* Recorded data:
/---

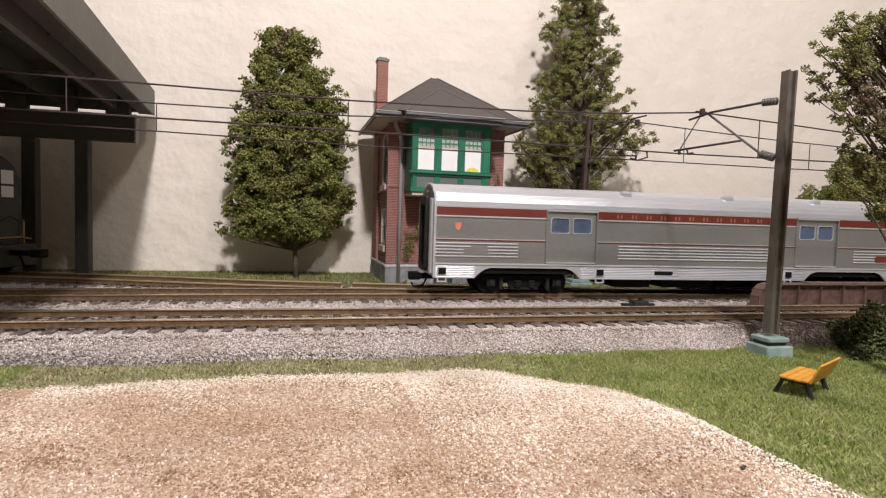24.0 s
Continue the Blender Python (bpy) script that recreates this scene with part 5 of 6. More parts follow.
        for q in (-14.6, -10.6, 10.6, 14.6):
            part("lamp_hood", one_box(min(e * 79.1, e * 82.6), max(e * 79.1, e * 82.6), q - 0.25, q + 0.25, 38.4, 41.9, bev=0.1), LOCOBLACK, c)
        part("pilot", extrude(bmesh.new(), [(e * 74, 11.4), (e * 80.5, 15), (e * 82.4, 15), (e * 82.6, 8.6), (e * 83.6, 4.4), (e * 82.6, 3.0), (e * 79, 3.0), (e * 76, 6.5)], -13.0, 13.0, "y"), UNDER, c, "black snow plough")
        bm = bmesh.new()
        rings = []
        for y, inset in ((-W + 0.6, 4.4), (-W + 2, 2.8), (-W + 5, 1.3), (-6, 0.2), (6, 0.2), (W - 5, 1.3), (W - 2, 2.8), (W - 0.6, 4.4)):
            rings.append([bm.verts.new((e * (x - inset), y, z)) for x, z in ((82.0, 17.2), (85.0, 18.0), (86.0, 18.8), (86.0, 19.5), (82.0, 19.2))])
        for a, b in zip(rings, rings[1:]):
            for i in range(5):
                bm.faces.new((a[i], a[(i + 1) % 5], b[(i + 1) % 5], b[i]))
        bm.faces.new(rings[0][::-1])
        bm.faces.new(rings[-1])
        part("anticlimber", bm, LOCOBLUE, c)
        part("coupler", box(box(bmesh.new(), min(e * 80, e * 86.5), max(e * 80, e * 86.5), -1.3, 1.3, 9.2, 11.8, bev=0.2), min(e * 85.4, e * 88.6), max(e * 85.4, e * 88.6), -2.6, 2.4, 8.6, 12.4, bev=0.4), TREAD, c, "brown knuckle coupler")
    for s in (-1, 1):
        part("cab_floor_edge", one_box(-70, 70, s * 16.6 - 0.5, s * 16.6 + 0.5, 10.8, 11.6), UNDER, c)
    # black roof and its gear
    rp = [(W, 39.0), (W - 0.2, 40.6), (15.2, 42.6), (11.5, 43.9), (0, 44.3), (-11.5, 43.9), (-15.2, 42.6), (-W + 0.2, 40.6), (-W, 39.0)]
    part("roof", extrude(bmesh.new(), rp, -76.0, 76.0), LOCOBLACK, c, "black curved roof")
    for e in (-1, 1):
        visor = [(e * 74.0, 43.8), (e * 82.4, 42.3), (e * 82.4, 41.5), (e * 73.0, 39.0)]
        part("roof_visor", extrude(bmesh.new(), visor, -15.8, 15.8, "y"), LOCOBLACK, c, "black visor over the windshield")
    for k in range(8):
        x = -56 + k * 15
        for s in (-1, 1):
            part("roof_panel", box(bmesh.new(), x, x + 14, s * 16.3 - 0.9, s * 16.3 + 0.7, 40.3, 42.2, bev=0.15), LOCOBLACK, c)
    part("gutter_line", box(one_box(-75, 75, -W - 0.25, -W + 0.2, 40.7, 41.0), -75, 75, W - 0.2, W + 0.25, 40.7, 41.0), UNDERGREY, c)
    bm = bmesh.new()
    bmesh.ops.create_cone(bm, cap_ends=True, segments=8, radius1=8.4, radius2=6.2, depth=4.0, matrix=Matrix.Translation((-14.4, 0, 46.2)) @ Matrix.Rotation(radians(22.5), 4, "Z"))
    part("roof_dome", bm, UNDERGREY, c, "grey eight-sided roof cover")
    part("resistor_box", box(one_box(-3, 21.6, -9, 9, 44.2, 49.6, bev=0.5), -1, 19.6, -9.4, -8.8, 46, 48.8), LOCOBLACK, c, "black roof resistor box")
    for x in (64.0, -72.0):
        part("white_box", one_box(x, x + 7.6, -6, 6, 43.9, 47.2, bev=0.7), WHITEBOX, c, "white air-conditioner box")
    part("horn", rod(bmesh.new(), (72.5, -3, 45.2), (75.5, -3, 45.4), 0.5, 1.0, n=8), UNDERGREY, c)
    for e, up in ((1, 1.0), (-1, 0.55)):
        p = part("pantograph_base", box(box(one_box(e * 42 - 14, e * 42 + 14, -7, -5.6, 45.4, 46.4), e * 42 - 14, e * 42 + 14, 5.6, 7, 45.4, 46.4), e * 42 - 12, e * 42 - 10, -7, 7, 45.2, 46.3), LOCOBLACK, c, "pantograph frame")
        for x in (-12, -4, 4, 12):
            for y in (-6.3, 6.3):
                part("insulator", rod(bmesh.new(), (e * 42 + x, y, 43.8), (e * 42 + x, y, 45.6), 1.1, 0.8, n=8), UNDER, p)
        if e > 0:
            piv, knee, head = (53.0, 0, 48.4), (28.6, 0, 58.4), (49.6, 0, 61.6)
        else:
            piv, knee, head = (-36.0, 0, 47.4), (-28.0, 0, 50.4), (-50.5, 0, 55.2)
        foot = (piv[0], 0, piv[2]) if e > 0 else (-54, 0, 47.4)
        part("lower_arm", tube(bmesh.new(), [foot, knee], 0.95), LOCOBLACK, p, "black pantograph arm")
        for y in (-2.5, 2.5):
            part("upper_arm", tube(bmesh.new(), [(knee[0], y * 0.6, knee[2]), (head[0], y * 1.8, head[2])], 0.62), LOCOBLACK, p)
        for y in (-5.5, -1.5, 1.5, 5.5):
            part("base_spring", rod(bmesh.new(), (e * 42 - 9, y, 45.2), (e * 42 + 10, y, 46.6), 0.45, n=6), LOCOBLACK, p)
        part("control_rod", rod(bmesh.new(), (e * 42 + 6, 1.5, 46.6), (knee[0] + 0.5, 1.0, knee[2] - 1.2), 0.3, n=6), LOCOBLACK, p)
        part("knee_joint", one_box(knee[0] - 1.5, knee[0] + 1.5, -2.2, 2.2, knee[2] - 1.2, knee[2] + 1.2, bev=0.3), LOCOBLACK, p)
        part("pivot_box", one_box(piv[0] - 2.4, piv[0] + 2.4, -3.4, 3.4, 45.4, piv[2] + 1.0, bev=0.4), LOCOBLACK, p)
        part("gear_box", one_box(piv[0] - 8.5, piv[0] - 4.0, -4.2, 4.2, 44.6, 47.6, bev=0.4), LOCOBLACK, p)
        part("air_cylinder", rod(bmesh.new(), (e * 42 - 2, -6.6, 46.8), (e * 42 + 9, -6.6, 46.8), 0.8, n=8), LOCOBLACK, p)
        part("head_carrier", one_box(head[0] - 3.6, head[0] + 3.2, -3.2, 3.2, head[2] - 1.8, head[2] + 0.4, bev=0.4), LOCOBLACK, p)
        part("tie_rod", rod(bmesh.new(), (knee[0] + 3.0, -1.8, knee[2] - 0.5), (head[0] - e * 2.5, -3.4, head[2] - 1.8), 0.28, n=6), UNDERGREY, p)
        for q in (-2.6, 2.6):
            part("collector_strip", tube(bmesh.new(), [(head[0] + q, -12.5, head[2] - 2.2), (head[0] + q, -10.4, head[2] + 0.6), (head[0] + q, -8.5, head[2] + 1.3), (head[0] + q, 8.5, head[2] + 1.3), (head[0] + q, 10.4, head[2] + 0.6), (head[0] + q, 12.5, head[2] - 2.2)], 0.42, 6), TRUCKGREY, p, "pale collector strip with bent horns", smooth=True)
        part("motor_box", one_box(e * 42 - 6, e * 42 + 1, -3, 3, 44.2, 47, bev=0.4), LOCOBLACK, p)
    for x in (26.5, 30, -24, -27):
        part("roof_insulator", rod(bmesh.new(), (x, -4, 44), (x, -4, 48.4), 1.2, 0.8, n=10), UNDER, c, smooth=True)
    part("roof_bus", tube(bmesh.new(), [(-38, -4, 46.4), (-27, -4, 47.6), (-20, -4, 47.0)], 0.35), UNDER, c)
    # underframe
    part("floor_pan", one_box(-70, 70, -15.5, 15.5, 9.5, 11.6), UNDER, c)
    part("battery_box", box(one_box(-14.2, 3.6, -14.6, 14.6, 2.6, 9.6, bev=0.3), -14, 3.4, -15, -14.4, 7.8, 8.2), UNDERGREY, c, "grey battery box")
    part("tank_box", one_box(3.7, 13.8, -14.6, 14.6, 2.4, 9.4, bev=0.3), UNDERGREY, c, "grey underframe box")
    truck(c, 42.2, 31.4, 7.2, "loco")
    truck(c, -42.2, 31.4, 7.2, "loco")
    return c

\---

* Instructions to follow:
Every line of the listing that holds "with" should be found and copied.

* Reply to the exercise:
Continue the Blender Python (bpy) script that recreates this scene with part 5 of 6. More parts follow.
            part("collector_strip", tube(bmesh.new(), [(head[0] + q, -12.5, head[2] - 2.2), (head[0] + q, -10.4, head[2] + 0.6), (head[0] + q, -8.5, head[2] + 1.3), (head[0] + q, 8.5, head[2] + 1.3), (head[0] + q, 10.4, head[2] + 0.6), (head[0] + q, 12.5, head[2] - 2.2)], 0.42, 6), TRUCKGREY, p, "pale collector strip with bent horns", smooth=True)